Q&A: Your Book
Your Book
Question
I wanted to ask another question about your book. You brought Maimonides' statement that a gentile who keeps the seven commandments because reason compels him is not a resident alien, but rather one of their wise men, and from there you also infer the same for a Jew. Am I allowed to argue: Maimonides meant a gentile and not a Jew. If he had meant a Jew, he would have written so explicitly, and you cannot infer things that were not written. Or is it in fact possible to infer this, as you indeed did?
Answer
I didn't understand the question. If I inferred it in the book, then apparently I think it can be inferred. It's a simple logical point, and there is no reason at all to distinguish between a Jew and a gentile. If you have a concrete argument against this inference, write it. By the way, if I remember correctly, in the book itself I addressed this and referred to the commentaries that note it.
Discussion on Answer
A person doesn't need to say anything, neither in the morning nor in the evening. He needs to go to work, and he will earn according to his efforts and the circumstances. To the best of my understanding, the Holy One, blessed be He, has no involvement in this matter. I have a very detailed systematic view on this subject; see the second book of the trilogy.
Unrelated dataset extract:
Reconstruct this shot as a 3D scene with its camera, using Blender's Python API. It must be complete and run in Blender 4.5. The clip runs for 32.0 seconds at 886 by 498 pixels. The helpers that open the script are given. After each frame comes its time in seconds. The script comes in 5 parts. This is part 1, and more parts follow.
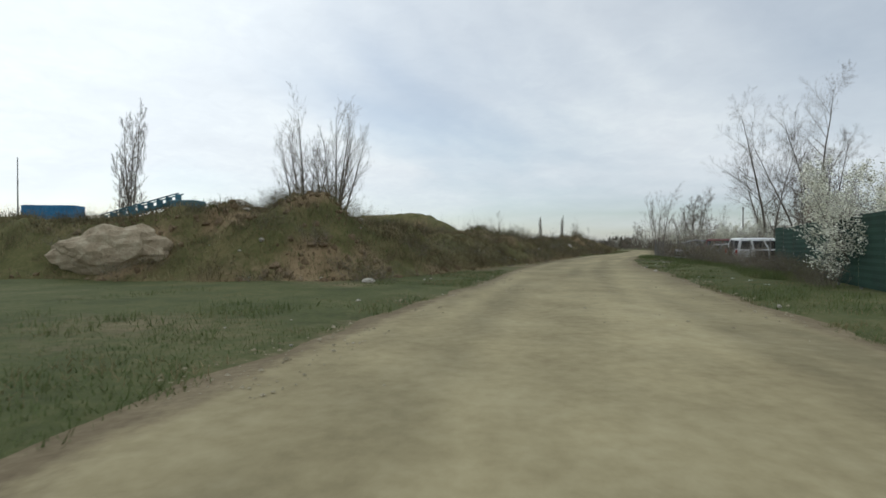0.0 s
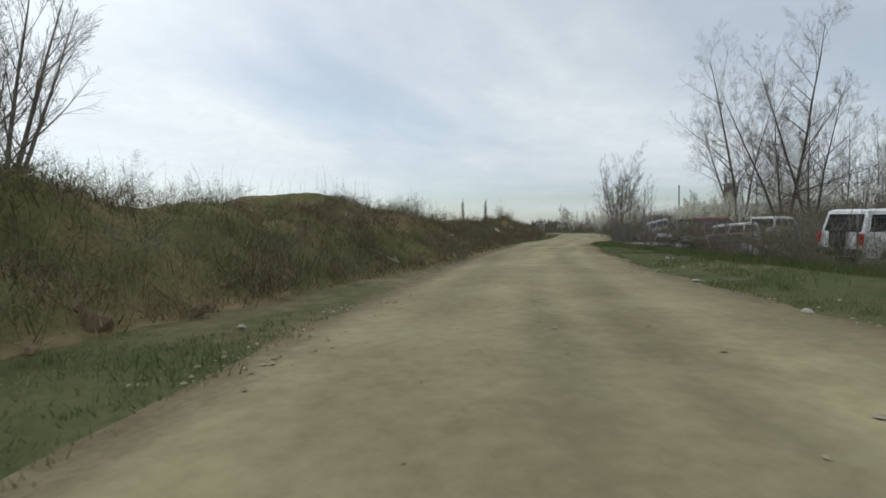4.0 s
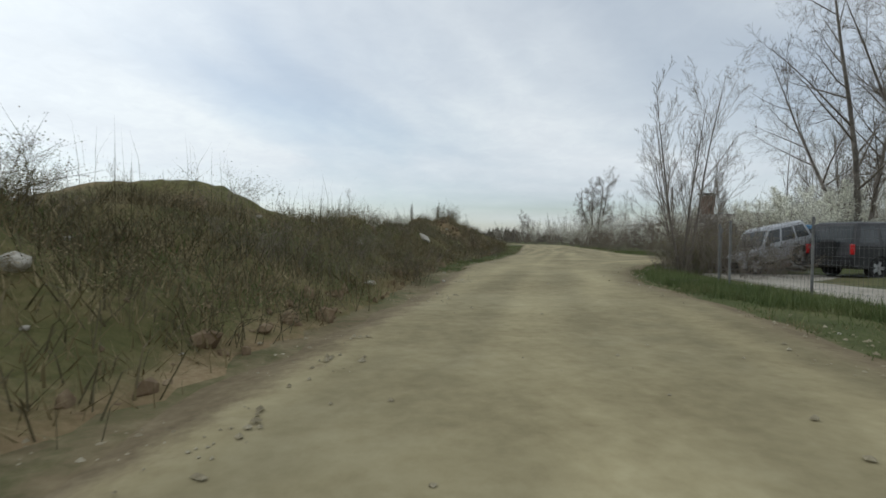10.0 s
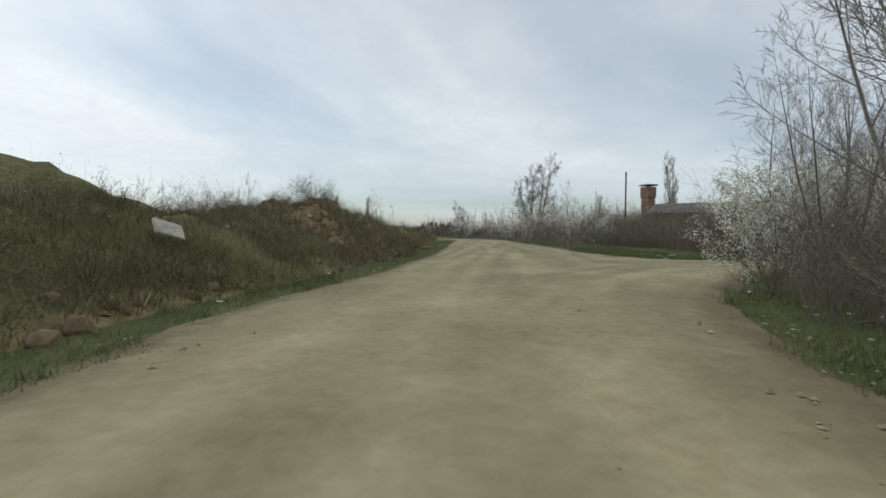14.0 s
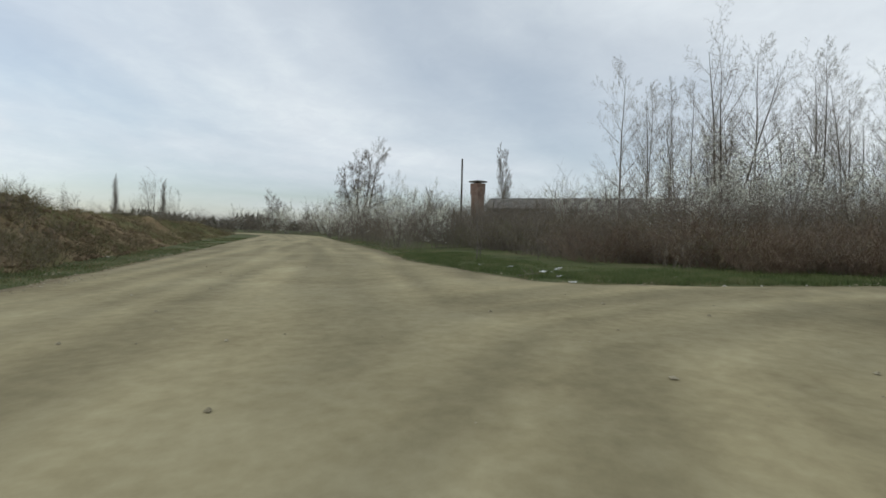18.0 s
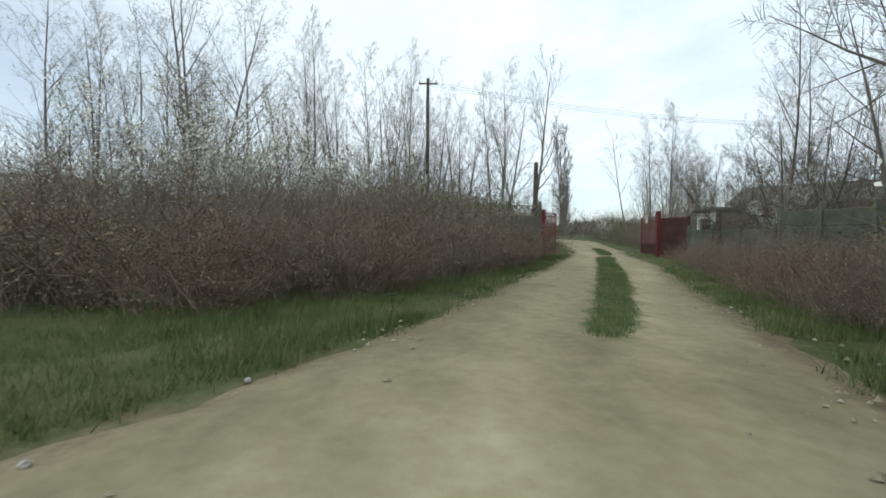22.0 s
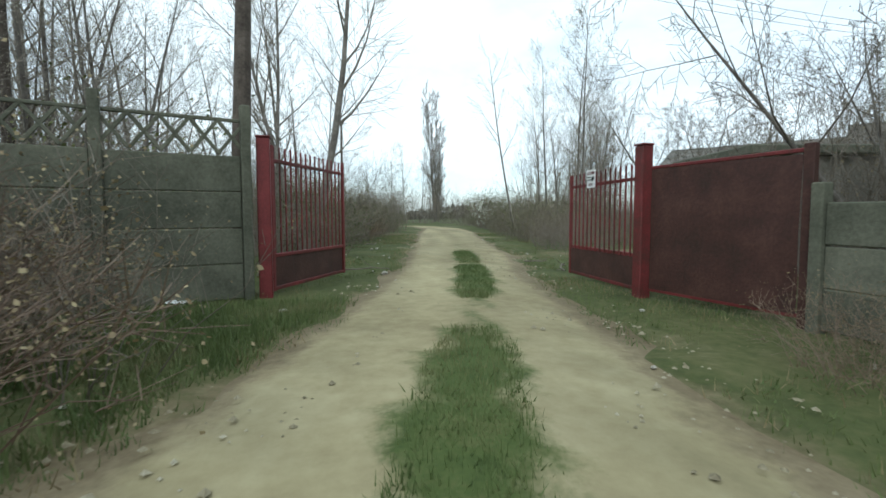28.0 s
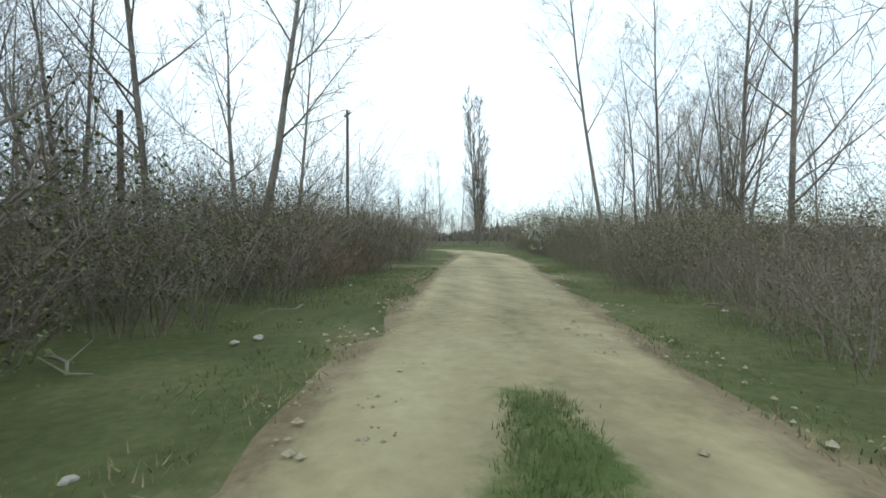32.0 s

Rabbi, what is your view on livelihood and faith? Up to now, what I was taught is the Baal Shem Tov approach: in the morning a person should say, "If I am not for myself, who will be for me?" and go out to work. And when he comes home in the evening, he has to believe that even if he had been sitting inside a locked warehouse, the money would have reached him there. Does God allot a person's livelihood from Rosh Hashanah? If I am a cashier in a supermarket or an electrical engineer in high-tech, will I earn the same amount of money that the Holy One, blessed be He, allotted me? Does the Rabbi have a systematic view on this topic that he can suggest to me?